– Этот его сон – летаргический энцефалит[30], сонная болезнь. Очевидно, организм был ослаблен, скажем, после «испанки». Стоило бы растолковать обывателям, – я обращался к фельдшеру.

Бродский хмыкнул, все переглянулись. Рогинский налил себе из графинчика.

– Уж лучше вы. – Сделал глоток и добавил с улыбкой: – Предложите товарищу Турщу свои соображения, он включит вас в программу с лекцией. – Улыбаясь, он собирал вилочкой маслины к краю тарелки.

– Наш комиссар, я имею в виду товарища Турща, не покладая рук борется с суевериями и метафизикой, – сказал Псеков.

Фразу про мертвеца я пустил наугад, но попал, заговорили о Турще. А там недалеко и до его отношений с Рудиной.
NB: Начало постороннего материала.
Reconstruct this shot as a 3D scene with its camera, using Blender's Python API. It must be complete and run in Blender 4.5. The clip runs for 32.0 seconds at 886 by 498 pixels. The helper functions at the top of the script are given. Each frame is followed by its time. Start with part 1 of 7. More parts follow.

– Кстати, сам он что за человек, местный? – Я чувствовал азарт, разговор повернул в нужное мне русло.

– Сын гувернантки. Избалованный, злой мальчик, mauvais type. Воображает себя карбонарием, – вступил Астрадамцев, – В то же время пуп-то у него как у всех завязан. Обычный человек.

– Жаден, беспринципен, ловчила и развязный хам, вот что такое ваш Турщ, – добавил Псеков. Бродский, чуть качнув головой, сверлил его взглядом, но Псеков упрямо продолжил: – Нахватался лозунгов, как пес репейника, вот и вся его революция.

– Странно, он производит впечатление человека, который болеет за дело, и к тому же вы говорили, он принял близко к сердцу судьбу погибшей, выходит, не чужд сострадания, – произнося это, я смотрел на фельдшера, но ответил мне Астраданцев:

– Еще бы, метил ее себе в конкубины[31], – пробормотал он себе под нос.

– Бросьте, – поморщился Бродский. – Нехорошо. Девушка ведь умерла. К тому же гнусно повторять сплетни.

– Гражданин с портфелем и сам не чурается говорить за спиной, – возразил Псеков и повернулся ко мне. – Но мы в его дела не вмешиваемся, соблюдаем гигиену. Что вы задумались, ходите.

Пока в перерывах между партиями шел разговор общего рода, я ждал. Первым не выдержал Астраданцев:

– Так вы разобрались, от чего она умерла?

– Вполне. Если коротко – сердечный приступ. Выяснилось, что у нее были проблемы с сердцем. И кто-то ее испугал.

– Может, животное, кабан? Здесь водятся.

– И кабан завернул тело в саван? Если уж и вспомнить животное, то скорее мифическое – зме́я, – вставил Псеков. Я вспомнил бормотание Терпилихи.

– Дух-обольститель, который ходит к вдовам? Он вроде миролюбив, требует только плотских наслаждений, – возразил фельдшер.

Я поинтересовался, насколько в ходу здесь это суеверие.

– Бабьи сказки, но весьма популярны, – хмыкнул Бродский. Он курсировал между игральным столиком и буфетом с закусками. За окнами коротко застучал дождь. Анна встала, чтобы задвинуть шторы.

– Нельзя все же отрицать явления, которые наука не может объяснить, – подал реплику Рогинский.

– Как вам сказать, – протянул Псеков. – Народ тут суеверный, раздумчивый, охотно верит в волхование, чудеса, особенно рыбачьи станицы подвержены. А вот казаки, те менее. Люди служилые, военные, да и в степи мало мест, где воображение может запутаться.

– Не скажите, казаки домовому кашу ставят, это как, по-вашему? – кинул Бродский.

– Положим, ставят – еще рюмочку, не откажите, – главный морок, однако идет со стороны лиманов. Черти, русалки…

– А что вы скажете вот об этом? – я кинул на стол монетку-амулет с изображением змей. – Нашел при осмотре вещей. Тоже суеверие?

Монетка покатилась по столу между рюмок.

– Что это? Амулет? – Псеков прихлопнул ее ладонью.

– У нашей передовой общественницы, дамы нового типа? Вряд ли, – возразил Астраданцев, трогая ногтем неровные края зеленой меди. – Случайность или дал кто-то.